DATA SUPPLIED
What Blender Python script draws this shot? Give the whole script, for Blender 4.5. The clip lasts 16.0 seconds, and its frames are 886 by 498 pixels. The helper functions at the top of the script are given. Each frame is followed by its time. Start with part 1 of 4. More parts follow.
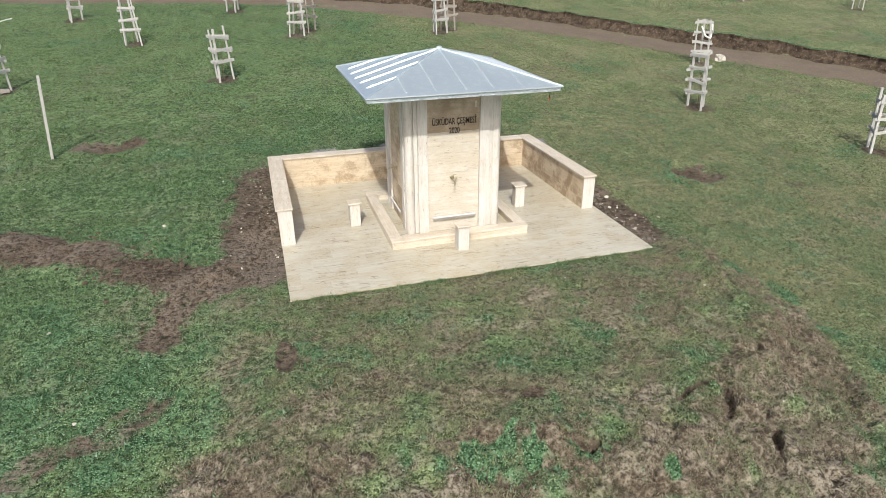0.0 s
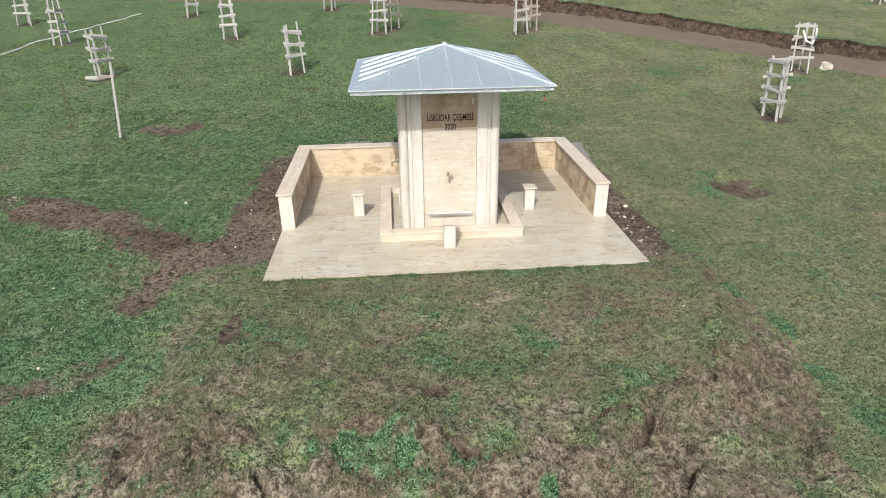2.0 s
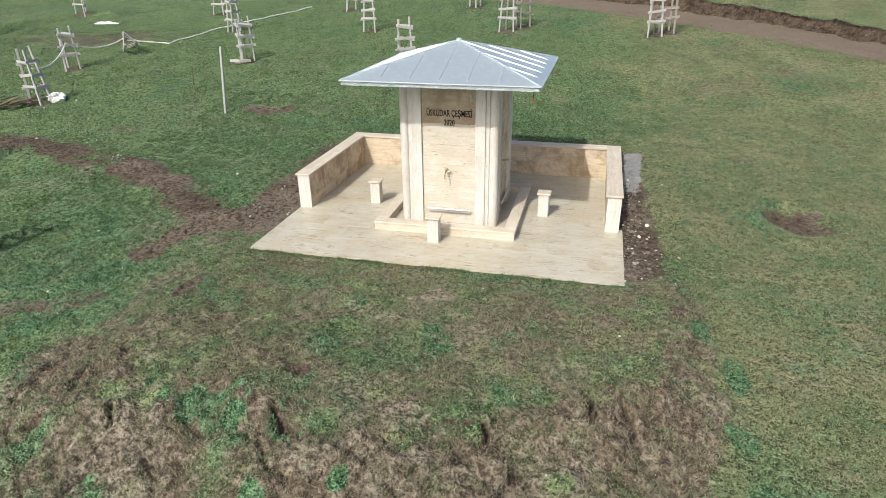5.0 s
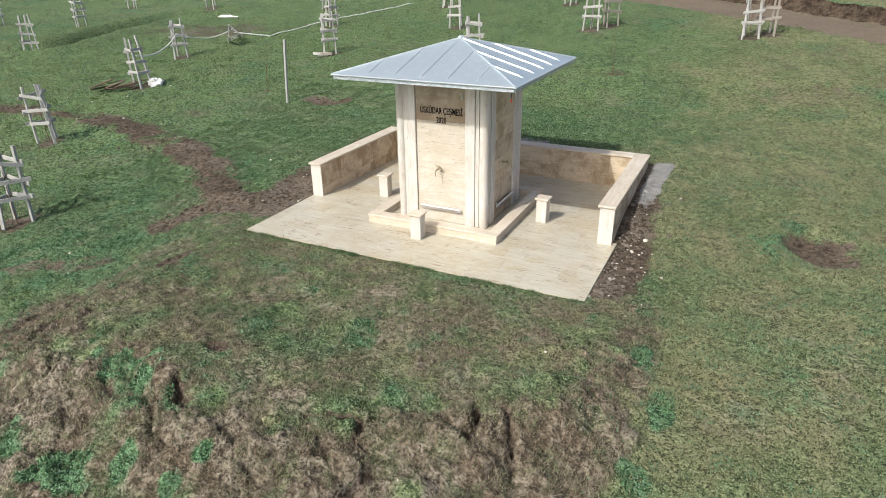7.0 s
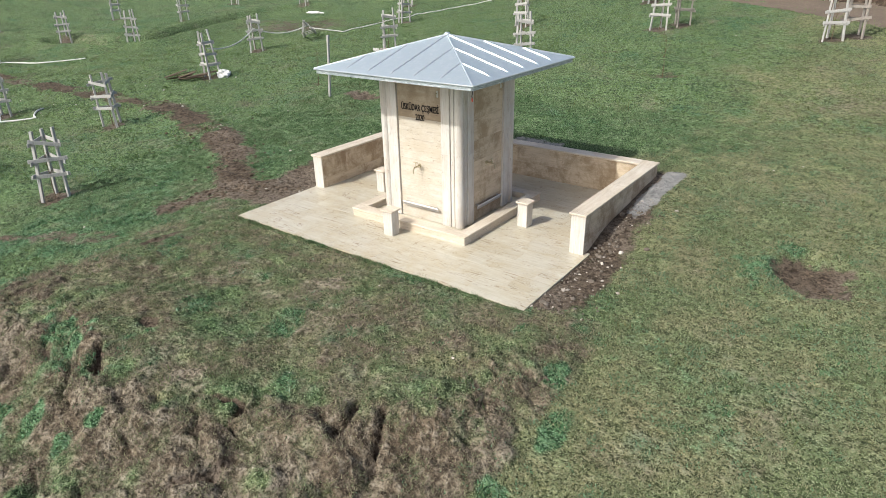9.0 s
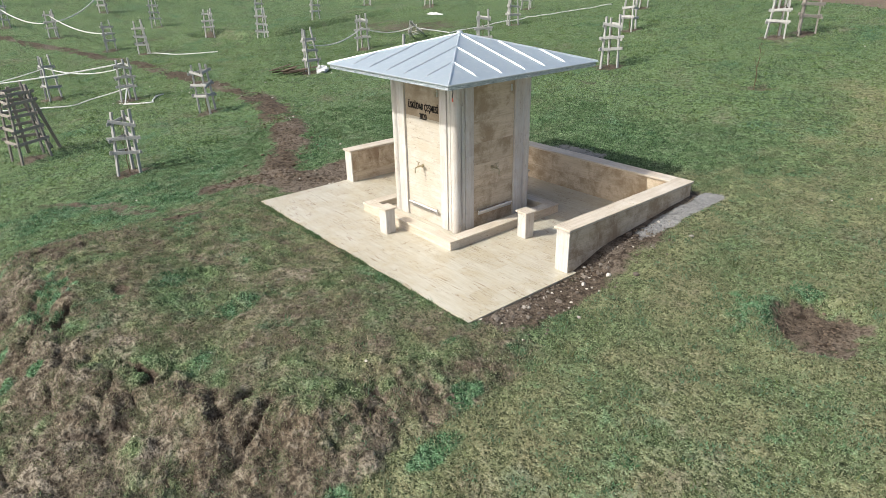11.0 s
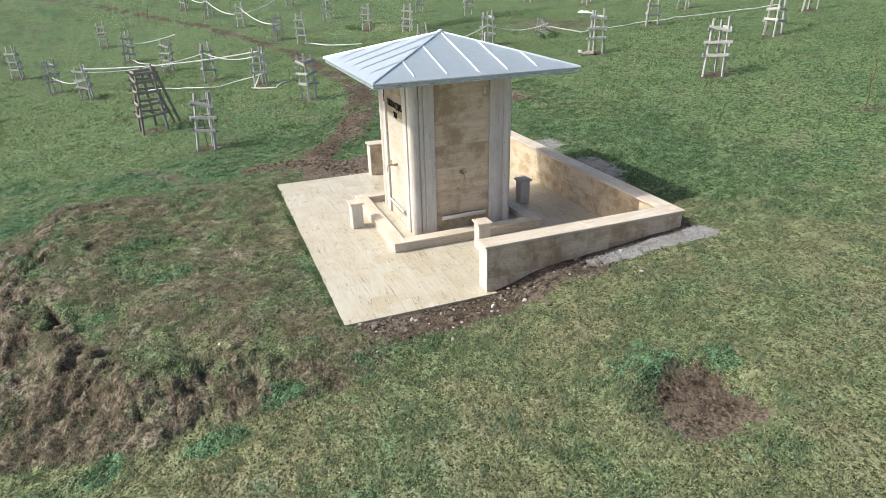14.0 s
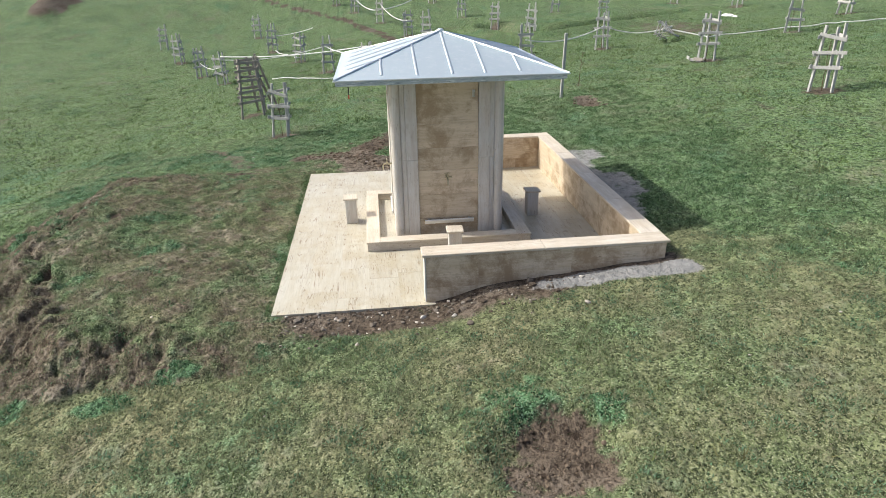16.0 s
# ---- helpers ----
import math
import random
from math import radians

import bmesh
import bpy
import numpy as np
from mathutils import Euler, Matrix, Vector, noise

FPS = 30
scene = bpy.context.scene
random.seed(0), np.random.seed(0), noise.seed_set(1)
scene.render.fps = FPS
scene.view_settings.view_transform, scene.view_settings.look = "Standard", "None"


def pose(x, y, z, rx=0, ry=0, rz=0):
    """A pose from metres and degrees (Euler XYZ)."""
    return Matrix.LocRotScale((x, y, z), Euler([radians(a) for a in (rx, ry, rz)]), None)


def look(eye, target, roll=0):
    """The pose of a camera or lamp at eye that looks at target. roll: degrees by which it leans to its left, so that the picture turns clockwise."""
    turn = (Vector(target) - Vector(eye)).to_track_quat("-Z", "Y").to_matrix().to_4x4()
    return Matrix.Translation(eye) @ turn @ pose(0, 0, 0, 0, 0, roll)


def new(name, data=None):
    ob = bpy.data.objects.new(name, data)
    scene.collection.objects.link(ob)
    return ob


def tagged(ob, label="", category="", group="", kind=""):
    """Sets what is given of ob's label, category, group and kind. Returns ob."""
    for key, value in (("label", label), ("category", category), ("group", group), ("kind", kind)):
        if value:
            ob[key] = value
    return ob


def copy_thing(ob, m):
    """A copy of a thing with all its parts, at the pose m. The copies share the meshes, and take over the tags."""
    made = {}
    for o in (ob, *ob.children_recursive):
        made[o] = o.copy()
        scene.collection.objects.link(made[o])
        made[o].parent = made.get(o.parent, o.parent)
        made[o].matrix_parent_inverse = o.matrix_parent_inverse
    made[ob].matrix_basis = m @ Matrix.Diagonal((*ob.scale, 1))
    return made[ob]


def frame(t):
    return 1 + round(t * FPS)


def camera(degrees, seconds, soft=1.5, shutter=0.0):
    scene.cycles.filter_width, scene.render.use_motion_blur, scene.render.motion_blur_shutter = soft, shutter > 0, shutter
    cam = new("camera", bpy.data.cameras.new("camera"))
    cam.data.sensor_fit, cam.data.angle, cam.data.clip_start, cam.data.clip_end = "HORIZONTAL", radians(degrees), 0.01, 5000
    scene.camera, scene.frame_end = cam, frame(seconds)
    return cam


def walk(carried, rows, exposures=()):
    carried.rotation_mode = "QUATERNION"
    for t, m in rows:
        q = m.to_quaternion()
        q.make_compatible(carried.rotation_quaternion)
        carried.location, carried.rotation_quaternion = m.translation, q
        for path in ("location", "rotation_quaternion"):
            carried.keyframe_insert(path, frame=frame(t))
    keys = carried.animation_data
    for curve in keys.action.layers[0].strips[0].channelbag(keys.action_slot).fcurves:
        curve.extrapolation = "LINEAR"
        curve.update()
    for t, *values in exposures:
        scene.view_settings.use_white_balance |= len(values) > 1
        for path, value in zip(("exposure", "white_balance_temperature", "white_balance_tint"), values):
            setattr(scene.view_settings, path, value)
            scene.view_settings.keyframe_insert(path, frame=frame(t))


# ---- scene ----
cam = camera(71.5, 16.0, 0.5)
EXPOSE = [(0.0, 0.69), (4.0, 0.69), (9.0, 0.78), (12.5, 0.87), (16.0, 0.95)]
SKY, SUN = 0.15, 2.2
PATH = [
    (0, (-3.178, -8.272, 4.607), (-2.664, -6.54, 3.749), -0.4),
    (0.5, (-2.649, -8.423, 4.589), (-2.23, -6.664, 3.733), -0.4),
    (1, (-2.102, -8.553, 4.554), (-1.776, -6.773, 3.701), -0.5),
    (1.5, (-1.531, -8.633, 4.52), (-1.295, -6.838, 3.669), -0.6),
    (2, (-0.953, -8.701, 4.486), (-0.812, -6.896, 3.637), -0.7),
    (2.5, (-0.393, -8.743, 4.461), (-0.341, -6.933, 3.613), -0.7),
    (3, (0.187, -8.756, 4.44), (0.144, -6.945, 3.593), -0.7),
    (3.5, (0.771, -8.748, 4.42), (0.624, -6.942, 3.574), -0.8),
    (4, (1.346, -8.723, 4.425), (1.1, -6.928, 3.577), -0.7),
    (4.2, (1.565, -8.693, 4.415), (1.281, -6.904, 3.568), -0.7),
    (6.3, (3.91, -7.956, 4.378), (3.218, -6.281, 3.532), -0.8),
    (6.5, (4.137, -7.867, 4.375), (3.41, -6.208, 3.528), -0.9),
    (7, (4.692, -7.616, 4.355), (3.881, -5.995, 3.508), -0.9),
    (7.5, (5.224, -7.304, 4.335), (4.339, -5.722, 3.489), -1.0),
    (8, (5.694, -7.041, 4.335), (4.737, -5.503, 3.488), -1.1),
    (8.5, (6.126, -6.74, 4.312), (5.103, -5.244, 3.466), -1.2),
    (9, (6.562, -6.367, 4.287), (5.47, -4.92, 3.44), -1.3),
    (9.2, (6.747, -6.199, 4.278), (5.625, -4.776, 3.432), -1.3),
    (11.3, (8.37, -4.235, 4.11), (6.921, -3.131, 3.285), -1.3),
    (11.5, (8.507, -4.035, 4.107), (7.036, -2.96, 3.282), -1.3),
    (12, (8.864, -3.493, 4.101), (7.338, -2.497, 3.276), -1.4),
    (12.5, (9.168, -2.966, 4.103), (7.593, -2.051, 3.278), -1.4),
    (13, (9.411, -2.402, 4.071), (7.793, -1.566, 3.245), -1.4),
    (13.5, (9.628, -1.827, 4.064), (7.967, -1.078, 3.238), -1.4),
    (14, (9.798, -1.219, 4.041), (8.096, -0.567, 3.219), -1.4),
    (14.5, (9.947, -0.585, 4.007), (8.209, -0.031, 3.187), -1.3),
    (15, (10.056, 0.088, 3.992), (8.284, 0.527, 3.174), -1.3),
    (15.5, (10.129, 0.786, 3.989), (8.331, 1.103, 3.172), -1.2),
    (16, (10.18, 1.493, 3.971), (8.364, 1.684, 3.155), -1.1),
]
walk(cam, [(t, look(eye, target, roll)) for t, eye, target, roll in PATH], EXPOSE)

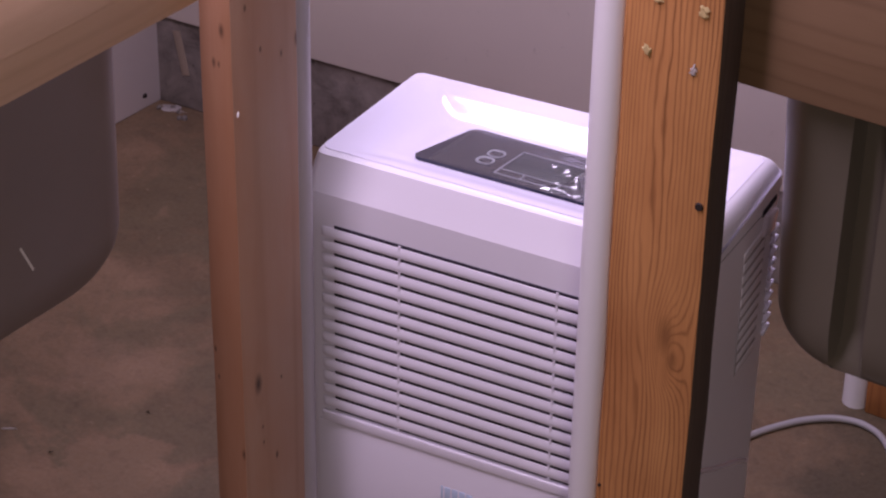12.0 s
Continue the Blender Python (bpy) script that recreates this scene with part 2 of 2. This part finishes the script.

GIVEN EXERCISE
What is needed is an exact reproduction of the data, pictures excluded.

FULL SOLUTION
What Blender Python script draws this shot? Give the whole script, for Blender 4.5. The clip lasts 16.0 seconds, and its frames are 886 by 498 pixels. The helper functions at the top of the script are given. Each frame is followed by its time. Start with part 1 of 4. More parts follow.
0.0 s
2.0 s
5.0 s
7.0 s
9.0 s
11.0 s
14.0 s
16.0 s
# ---- helpers ----
import math
import random
from math import radians

import bmesh
import bpy
import numpy as np
from mathutils import Euler, Matrix, Vector, noise

FPS = 30
scene = bpy.context.scene
random.seed(0), np.random.seed(0), noise.seed_set(1)
scene.render.fps = FPS
scene.view_settings.view_transform, scene.view_settings.look = "Standard", "None"


def pose(x, y, z, rx=0, ry=0, rz=0):
    """A pose from metres and degrees (Euler XYZ)."""
    return Matrix.LocRotScale((x, y, z), Euler([radians(a) for a in (rx, ry, rz)]), None)


def look(eye, target, roll=0):
    """The pose of a camera or lamp at eye that looks at target. roll: degrees by which it leans to its left, so that the picture turns clockwise."""
    turn = (Vector(target) - Vector(eye)).to_track_quat("-Z", "Y").to_matrix().to_4x4()
    return Matrix.Translation(eye) @ turn @ pose(0, 0, 0, 0, 0, roll)


def new(name, data=None):
    ob = bpy.data.objects.new(name, data)
    scene.collection.objects.link(ob)
    return ob


def tagged(ob, label="", category="", group="", kind=""):
    """Sets what is given of ob's label, category, group and kind. Returns ob."""
    for key, value in (("label", label), ("category", category), ("group", group), ("kind", kind)):
        if value:
            ob[key] = value
    return ob


def copy_thing(ob, m):
    """A copy of a thing with all its parts, at the pose m. The copies share the meshes, and take over the tags."""
    made = {}
    for o in (ob, *ob.children_recursive):
        made[o] = o.copy()
        scene.collection.objects.link(made[o])
        made[o].parent = made.get(o.parent, o.parent)
        made[o].matrix_parent_inverse = o.matrix_parent_inverse
    made[ob].matrix_basis = m @ Matrix.Diagonal((*ob.scale, 1))
    return made[ob]


def frame(t):
    return 1 + round(t * FPS)


def camera(degrees, seconds, soft=1.5, shutter=0.0):
    scene.cycles.filter_width, scene.render.use_motion_blur, scene.render.motion_blur_shutter = soft, shutter > 0, shutter
    cam = new("camera", bpy.data.cameras.new("camera"))
    cam.data.sensor_fit, cam.data.angle, cam.data.clip_start, cam.data.clip_end = "HORIZONTAL", radians(degrees), 0.01, 5000
    scene.camera, scene.frame_end = cam, frame(seconds)
    return cam


def walk(carried, rows, exposures=()):
    carried.rotation_mode = "QUATERNION"
    for t, m in rows:
        q = m.to_quaternion()
        q.make_compatible(carried.rotation_quaternion)
        carried.location, carried.rotation_quaternion = m.translation, q
        for path in ("location", "rotation_quaternion"):
            carried.keyframe_insert(path, frame=frame(t))
    keys = carried.animation_data
    for curve in keys.action.layers[0].strips[0].channelbag(keys.action_slot).fcurves:
        curve.extrapolation = "LINEAR"
        curve.update()
    for t, *values in exposures:
        scene.view_settings.use_white_balance |= len(values) > 1
        for path, value in zip(("exposure", "white_balance_temperature", "white_balance_tint"), values):
            setattr(scene.view_settings, path, value)
            scene.view_settings.keyframe_insert(path, frame=frame(t))


# ---- scene ----
cam = camera(71.5, 16.0, 0.5)
EXPOSE = [(0.0, 0.69), (4.0, 0.69), (9.0, 0.78), (12.5, 0.87), (16.0, 0.95)]
SKY, SUN = 0.15, 2.2
PATH = [
    (0, (-3.178, -8.272, 4.607), (-2.664, -6.54, 3.749), -0.4),
    (0.5, (-2.649, -8.423, 4.589), (-2.23, -6.664, 3.733), -0.4),
    (1, (-2.102, -8.553, 4.554), (-1.776, -6.773, 3.701), -0.5),
    (1.5, (-1.531, -8.633, 4.52), (-1.295, -6.838, 3.669), -0.6),
    (2, (-0.953, -8.701, 4.486), (-0.812, -6.896, 3.637), -0.7),
    (2.5, (-0.393, -8.743, 4.461), (-0.341, -6.933, 3.613), -0.7),
    (3, (0.187, -8.756, 4.44), (0.144, -6.945, 3.593), -0.7),
    (3.5, (0.771, -8.748, 4.42), (0.624, -6.942, 3.574), -0.8),
    (4, (1.346, -8.723, 4.425), (1.1, -6.928, 3.577), -0.7),
    (4.2, (1.565, -8.693, 4.415), (1.281, -6.904, 3.568), -0.7),
    (6.3, (3.91, -7.956, 4.378), (3.218, -6.281, 3.532), -0.8),
    (6.5, (4.137, -7.867, 4.375), (3.41, -6.208, 3.528), -0.9),
    (7, (4.692, -7.616, 4.355), (3.881, -5.995, 3.508), -0.9),
    (7.5, (5.224, -7.304, 4.335), (4.339, -5.722, 3.489), -1.0),
    (8, (5.694, -7.041, 4.335), (4.737, -5.503, 3.488), -1.1),
    (8.5, (6.126, -6.74, 4.312), (5.103, -5.244, 3.466), -1.2),
    (9, (6.562, -6.367, 4.287), (5.47, -4.92, 3.44), -1.3),
    (9.2, (6.747, -6.199, 4.278), (5.625, -4.776, 3.432), -1.3),
    (11.3, (8.37, -4.235, 4.11), (6.921, -3.131, 3.285), -1.3),
    (11.5, (8.507, -4.035, 4.107), (7.036, -2.96, 3.282), -1.3),
    (12, (8.864, -3.493, 4.101), (7.338, -2.497, 3.276), -1.4),
    (12.5, (9.168, -2.966, 4.103), (7.593, -2.051, 3.278), -1.4),
    (13, (9.411, -2.402, 4.071), (7.793, -1.566, 3.245), -1.4),
    (13.5, (9.628, -1.827, 4.064), (7.967, -1.078, 3.238), -1.4),
    (14, (9.798, -1.219, 4.041), (8.096, -0.567, 3.219), -1.4),
    (14.5, (9.947, -0.585, 4.007), (8.209, -0.031, 3.187), -1.3),
    (15, (10.056, 0.088, 3.992), (8.284, 0.527, 3.174), -1.3),
    (15.5, (10.129, 0.786, 3.989), (8.331, 1.103, 3.172), -1.2),
    (16, (10.18, 1.493, 3.971), (8.364, 1.684, 3.155), -1.1),
]
walk(cam, [(t, look(eye, target, roll)) for t, eye, target, roll in PATH], EXPOSE)

12.0 s
Continue the Blender Python (bpy) script that recreates this scene with part 2 of 2. This part finishes the script.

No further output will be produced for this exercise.